(Records from a data collection)

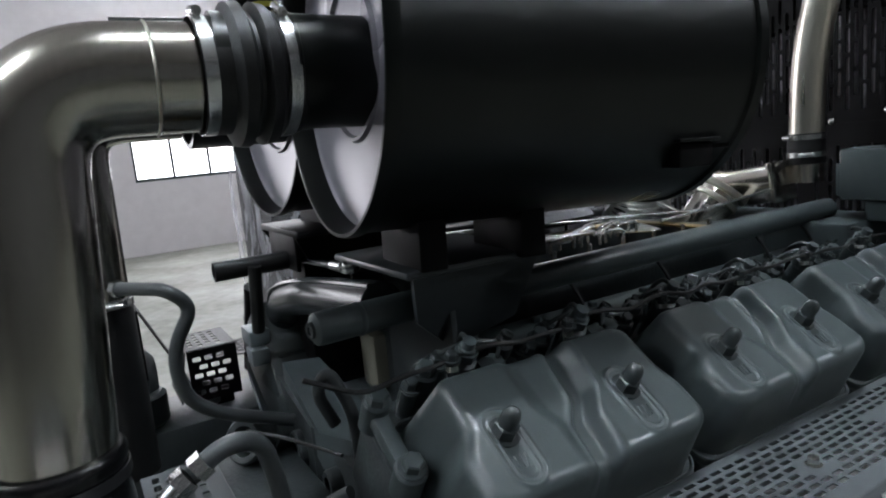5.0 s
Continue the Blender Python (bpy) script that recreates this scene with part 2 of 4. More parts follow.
def punched(origin, U, V, width, height, rows, thick=0.002, cut=0.14):
    """A sheet with punched slots. rows: (v0, v1, [(u0, u1), ...]). The holes have cut corners and real walls."""
    bm = bmesh.new()
    o, U, V = Vector(origin), Vector(U).normalized(), Vector(V).normalized()
    n = U.cross(V) * thick

    def quad(pts):
        vs = [o + U * u + V * v for u, v in pts]
        bm.faces.new([bm.verts.new(p) for p in vs])
        bm.faces.new([bm.verts.new(p - n) for p in reversed(vs)])

    def wall(a, b):
        pa, pb = o + U * a[0] + V * a[1], o + U * b[0] + V * b[1]
        bm.faces.new([bm.verts.new(p) for p in (pa, pb, pb - n, pa - n)])

    at = 0.0
    for v0, v1, holes in sorted(rows, key=lambda r: r[0]):
        if v0 > at + 1e-6:
            quad([(0, at), (width, at), (width, v0), (0, v0)])
        x = 0.0
        c = min(cut * (v1 - v0), 0.004)
        for u0, u1 in holes:
            if u0 > x + 1e-6:
                quad([(x, v0), (u0, v0), (u0, v1), (x, v1)])
            for a, b, d in (((u0, v0), (u0 + c, v0), (u0, v0 + c)), ((u1, v0), (u1, v0 + c), (u1 - c, v0)),
                            ((u1, v1), (u1 - c, v1), (u1, v1 - c)), ((u0, v1), (u0, v1 - c), (u0 + c, v1))):
                quad([a, b, d])
            ring = [(u0 + c, v0), (u1 - c, v0), (u1, v0 + c), (u1, v1 - c), (u1 - c, v1), (u0 + c, v1), (u0, v1 - c), (u0, v0 + c)]
            for a, b in zip(ring, ring[1:] + ring[:1]):
                wall(a, b)
            x = u1
        if width > x + 1e-6:
            quad([(x, v0), (width, v0), (width, v1), (x, v1)])
        at = v1
    if height > at + 1e-6:
        quad([(0, at), (width, at), (width, height), (0, height)])
    for a, b in (((0, 0), (width, 0)), ((width, 0), (width, height)), ((width, height), (0, height)), ((0, height), (0, 0))):
        wall(a, b)
    return bm


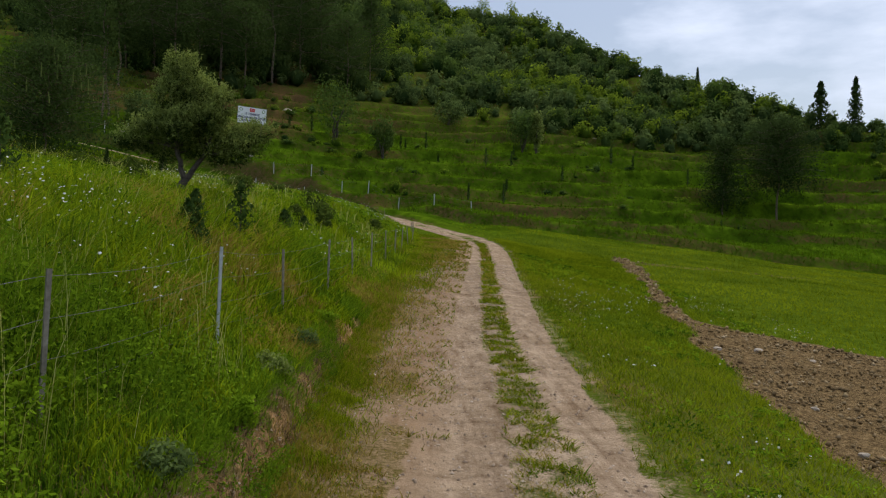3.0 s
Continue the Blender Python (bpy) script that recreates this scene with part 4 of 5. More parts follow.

* AIM:
Copy the records above exactly, from the first line through the line containing "bm.faces.new([bm.verts.new(p) for p in (pa, pb, pb", and leave out the pictures.

* RESPONSE TO THIS EXERCISE:
5.0 s
Continue the Blender Python (bpy) script that recreates this scene with part 2 of 4. More parts follow.
def punched(origin, U, V, width, height, rows, thick=0.002, cut=0.14):
    """A sheet with punched slots. rows: (v0, v1, [(u0, u1), ...]). The holes have cut corners and real walls."""
    bm = bmesh.new()
    o, U, V = Vector(origin), Vector(U).normalized(), Vector(V).normalized()
    n = U.cross(V) * thick

    def quad(pts):
        vs = [o + U * u + V * v for u, v in pts]
        bm.faces.new([bm.verts.new(p) for p in vs])
        bm.faces.new([bm.verts.new(p - n) for p in reversed(vs)])

    def wall(a, b):
        pa, pb = o + U * a[0] + V * a[1], o + U * b[0] + V * b[1]
        bm.faces.new([bm.verts.new(p) for p in (pa, pb, pb - n, pa - n)])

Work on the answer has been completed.